- Origin: United Kingdom
- Occupations: Songwriter, producer, keyboard player and guitarist
- Labels: EMI Records

= John Beck (songwriter) =

British songwriter, producer, keyboard player and guitarist

John Beck is a British songwriter, producer, keyboard player and guitarist known for his work with Tasmin Archer and Corinne Bailey Rae.

Beck was signed to EMI Records along with Archer after writing her first hit, "Sleeping Satellite", which went on to be a #1 hit in 16 countries. The album sold 1.5 million copies and went on to receive a Brit Award.
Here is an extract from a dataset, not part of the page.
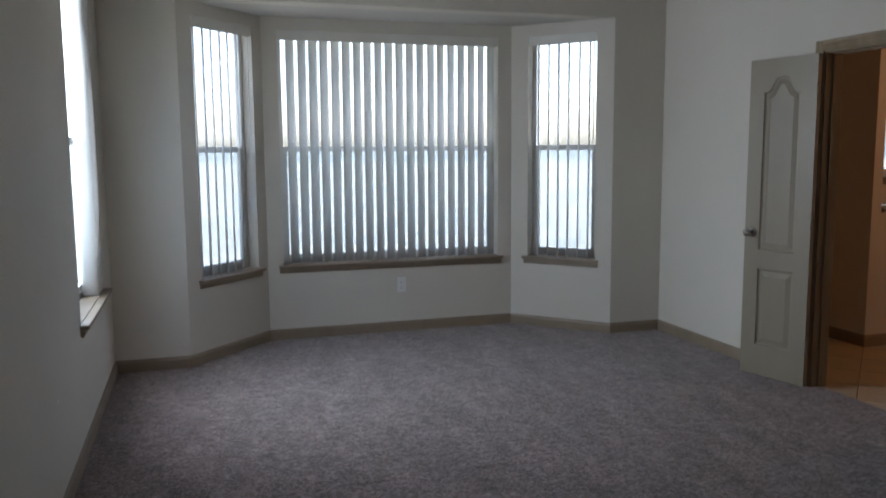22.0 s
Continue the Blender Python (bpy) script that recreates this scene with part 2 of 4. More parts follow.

Beck has subsequently been Grammy- and Ivor Novello Award-nominated. In 2008, he won ASCAP's Song of the Year award for "Put Your Records On", a song he co-wrote with Bailey Rae and Steve Chrisanthou, performed by Bailey Rae. He also wrote the worldwide #1 dance hit "Gabriel" featuring Valentina Poppalardo, which was remixed by Joe Goddard and featured on Grand Theft Auto V. He wrote and produced Sony signing Indiana's first album No Romeo.

Beck has worked with Sam Smith, Paloma Faith, Ashford & Simpson and most recently ¥$ on Vultures 1 and Vultures 2.

He lives in Leeds with his wife and three children.